Nothing screams fall like apple season. If you are a foodie, definitely sign on to this activity in Connecticut. There are plenty of orchards, farms, and apple varieties to choose from; there will definitely be something out there for you. Btw, did you know that one of the first-ever apple-pie recipes comes from Connecticut?

Cider tasting

In Connecticut, you will find the oldest Cider Mills in the country. And not only do they serve their homemade cider, but they also bake apple cider donuts. A 100% fun and satisfying fall, foodie experience.

Pumpkin Patches

Some other fall popular staples: pumpkin spice lattes, pumpkin pie, everything pumpkin! Visiting the pumpkin patches in Connecticut will also definitely be your vibe if you are a Halloween enthusiast, of course! Beautiful farm vibes and up to 40 different, delicious pumpkin varieties, what is there not to love?

Corn mazes

Still on the theme of Halloween, what can be more fun than scaring yourself by choosing a spooky tour of a corn maze – like right out of a scary movie!
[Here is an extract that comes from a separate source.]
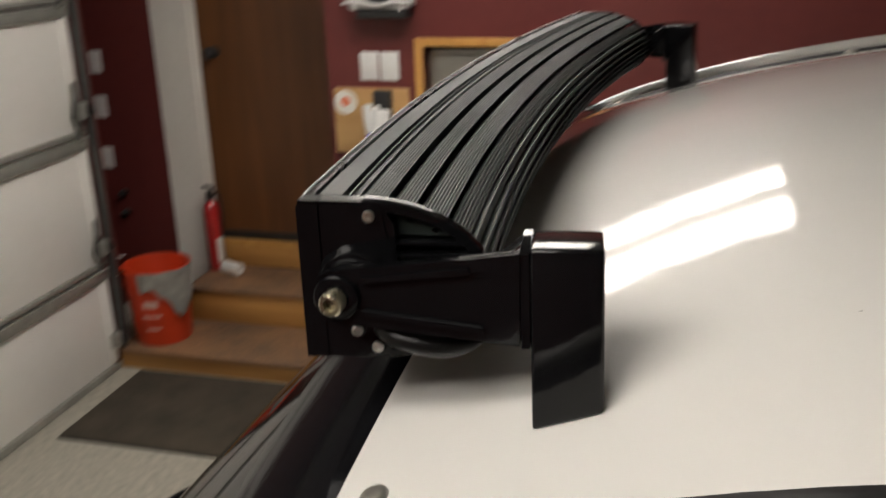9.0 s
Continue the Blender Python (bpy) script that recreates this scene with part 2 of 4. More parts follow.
GUTTER = mat("grey_satin_channel", (0.20, 0.197, 0.187), 0.5, 0.2, vary=0.2, vscale=14, rvary=0.08, bump=0.04, scale=100)
EDGE_SHINE = mat("bezel_edge_shine", (0.55, 0.55, 0.53), 0.4, 0.4, vary=0.25, vscale=60, rvary=0.1)
CASE_GREY = mat("pale_grey_plastic", (0.46, 0.455, 0.42), 0.45, vary=0.08, vscale=5, bump=0.03, scale=120)
EDGE_GREY = mat("pale_glass_edging", (0.5, 0.49, 0.45), 0.22, 0.2, vary=0.1, vscale=10, coat=0.5)
GLASS = clear("tinted_windshield_glass", (0.16, 0.17, 0.17), 1.52)
PRINT_WHITE = mat("white_print", (0.62, 0.38, 0.32), 0.5, vary=0.1, vscale=100)
PRINT_GREY = mat("grey_print", (0.16, 0.16, 0.155), 0.5, vary=0.1, vscale=100)
INTERIOR = mat("dark_grey_interior_plastic", (0.02, 0.021, 0.022), 0.6, bump=0.1, scale=150, vary=0.2, vscale=5)
RED_WALL = mat("dark_red_wall_paint", (0.130, 0.0285, 0.0255), 0.5, bump=0.05, scale=48, vary=0.18, vscale=1.6, rvary=0.06, spec=0.3, coat=0.35, coat_rough=0.12)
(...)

Some places even have spooky tours and activities on Halloween. If you are a horror buff, make sure to check them out!

Vineyards and wine trails

There are up to 40 different wineries in Connecticut. Wherever you decide to go in the state, make sure to check out the Connecticut Wine Trail and book a full tour or a tasting. There will definitely be something for every wine enthusiast out there.

Whatever you choose to do, New England has so much for everyone. If you love the nature, but you’re also the city type, Connecticut is for you. It’s proximity to the city, amazing view and beautiful nature everywhere,  just between NYC and Boston, makes it a perfect place to live in, and to visit during fall.